What a sadly obvious attempt to just kick one mod account out and hope that all of this will go away. The behavior of the entire news mod team has shaken the faith that people have in your website and these politically scripted half answers talking no real responsibility for your actions is only making it worse for you. No instances of censorship? The deleted post logs make it clearly obvious that there was clear political motivation behind the scrubbing of some of the comments the started the shit-storm.

How patronizing.

[–]indecencies 0ポイント1ポイント  (0子コメント)

We have seen the accusations of censorship. We have investigated, and beyond the posts that are now restored, have not found evidence to support these claims.

So in other words, you did find evidence to support those claims and you now think that by restoring those posts the event didn't happen at all? Those posts contained vital information in the moment, whether or not you restored them later doesn't stop it from being censorship when said information was most important. Blood donor deletion? Really?

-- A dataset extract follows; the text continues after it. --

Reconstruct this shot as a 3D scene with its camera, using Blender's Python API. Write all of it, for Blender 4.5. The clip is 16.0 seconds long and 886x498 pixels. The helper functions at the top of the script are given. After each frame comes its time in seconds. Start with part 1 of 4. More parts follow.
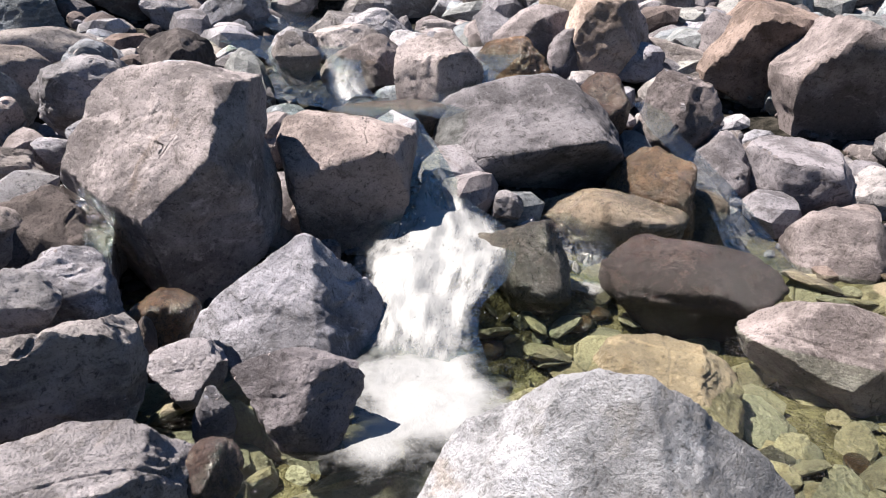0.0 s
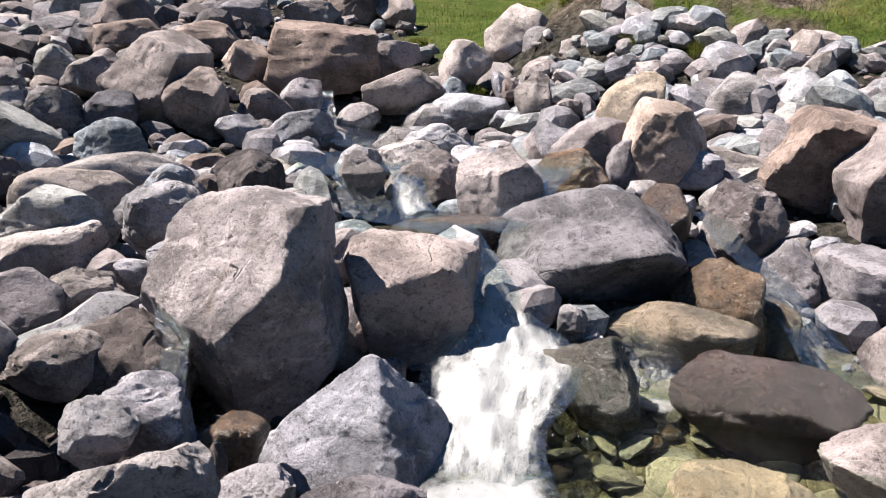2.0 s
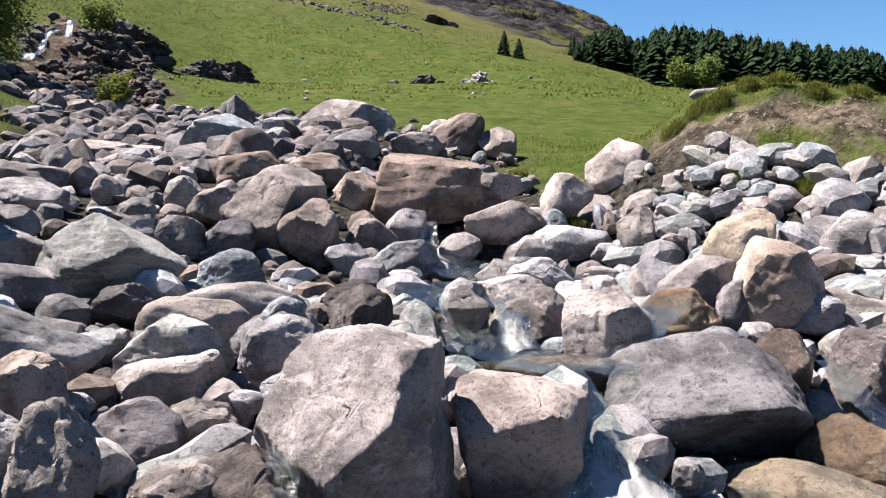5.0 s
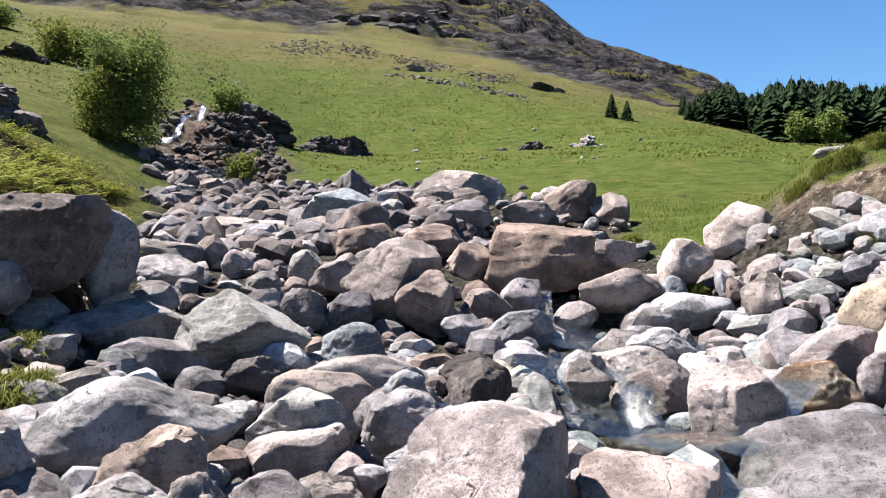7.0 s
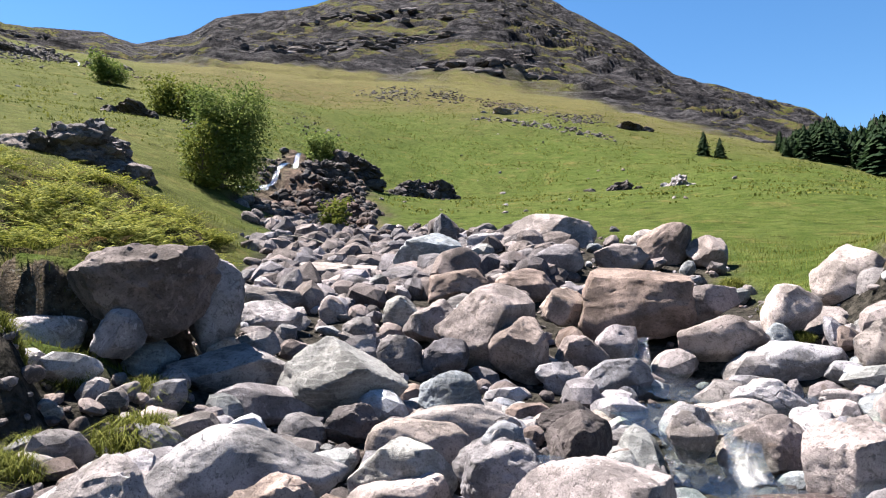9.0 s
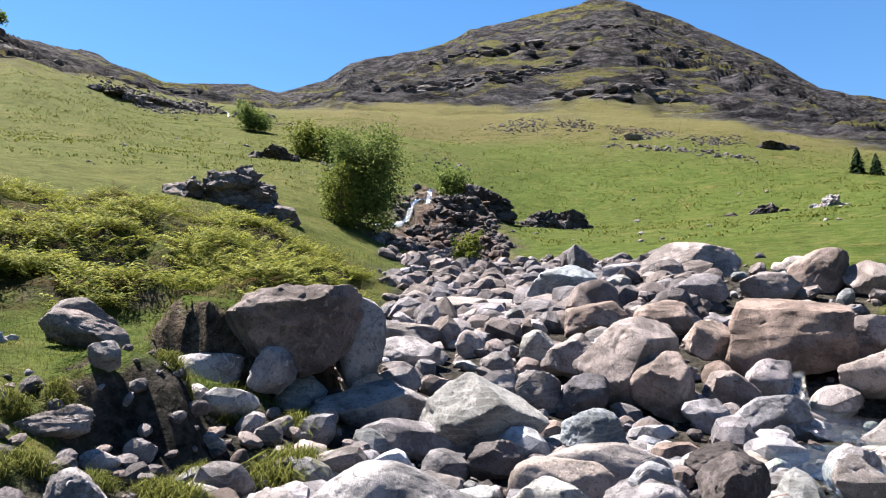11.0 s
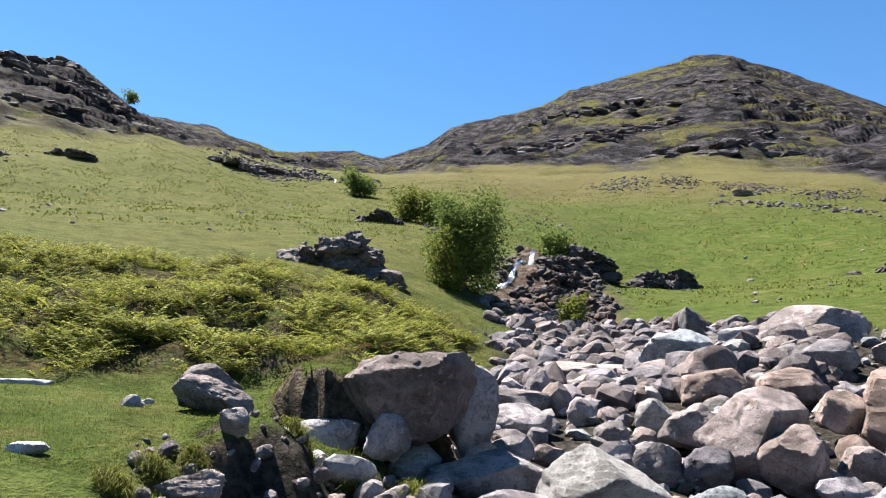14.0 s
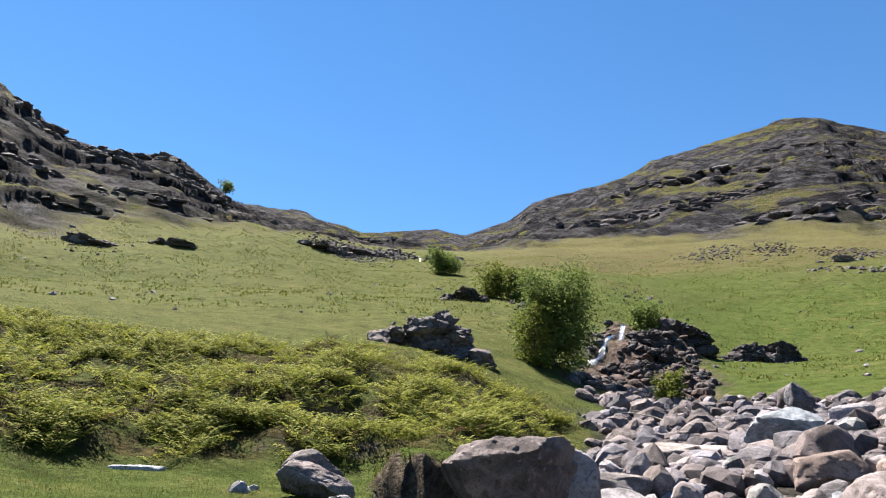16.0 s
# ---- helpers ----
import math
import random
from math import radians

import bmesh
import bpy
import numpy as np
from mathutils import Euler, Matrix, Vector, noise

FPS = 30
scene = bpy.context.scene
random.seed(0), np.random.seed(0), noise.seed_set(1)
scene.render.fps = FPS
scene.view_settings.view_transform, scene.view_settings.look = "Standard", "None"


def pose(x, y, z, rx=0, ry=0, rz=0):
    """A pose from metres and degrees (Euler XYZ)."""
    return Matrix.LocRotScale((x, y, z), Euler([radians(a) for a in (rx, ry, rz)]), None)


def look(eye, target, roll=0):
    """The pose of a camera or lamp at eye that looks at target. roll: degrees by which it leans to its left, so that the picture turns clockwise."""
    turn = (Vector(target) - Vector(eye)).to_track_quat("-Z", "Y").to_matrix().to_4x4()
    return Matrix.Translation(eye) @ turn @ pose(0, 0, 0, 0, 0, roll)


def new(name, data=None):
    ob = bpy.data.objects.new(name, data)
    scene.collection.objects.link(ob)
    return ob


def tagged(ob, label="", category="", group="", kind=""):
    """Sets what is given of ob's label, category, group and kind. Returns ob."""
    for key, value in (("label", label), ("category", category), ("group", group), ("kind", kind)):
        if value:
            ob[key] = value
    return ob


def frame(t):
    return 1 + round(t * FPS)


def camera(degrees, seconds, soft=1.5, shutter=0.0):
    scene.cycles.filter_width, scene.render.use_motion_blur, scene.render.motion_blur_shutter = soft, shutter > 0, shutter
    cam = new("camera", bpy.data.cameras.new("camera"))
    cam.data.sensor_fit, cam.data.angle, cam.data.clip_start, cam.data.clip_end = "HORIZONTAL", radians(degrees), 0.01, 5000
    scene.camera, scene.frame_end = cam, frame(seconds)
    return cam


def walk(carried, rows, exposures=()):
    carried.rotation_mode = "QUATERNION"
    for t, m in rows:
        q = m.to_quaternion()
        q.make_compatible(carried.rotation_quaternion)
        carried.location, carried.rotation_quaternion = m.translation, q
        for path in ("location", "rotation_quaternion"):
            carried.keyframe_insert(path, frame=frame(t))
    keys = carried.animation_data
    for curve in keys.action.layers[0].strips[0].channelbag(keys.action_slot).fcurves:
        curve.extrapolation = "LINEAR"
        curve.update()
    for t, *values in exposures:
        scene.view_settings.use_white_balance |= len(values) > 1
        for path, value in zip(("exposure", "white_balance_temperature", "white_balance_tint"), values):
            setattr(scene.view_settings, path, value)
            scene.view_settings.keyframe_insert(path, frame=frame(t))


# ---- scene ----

[–]lolw8wat 0ポイント1ポイント  (0子コメント)

A few posts were removed incorrectly, which have now been restored. We have seen the accusations of censorship. We have investigated, and beyond the posts that are now restored, have not found evidence to support these claims.

That's a lot of handwaving, hundreds of comments were deleted.

Also, this comes off as an admission to inappropriate censorship of one of the worst stateside tragedies by saying "Besides all the censorship you guys got upset about and we resolved the day after.. everything's fine."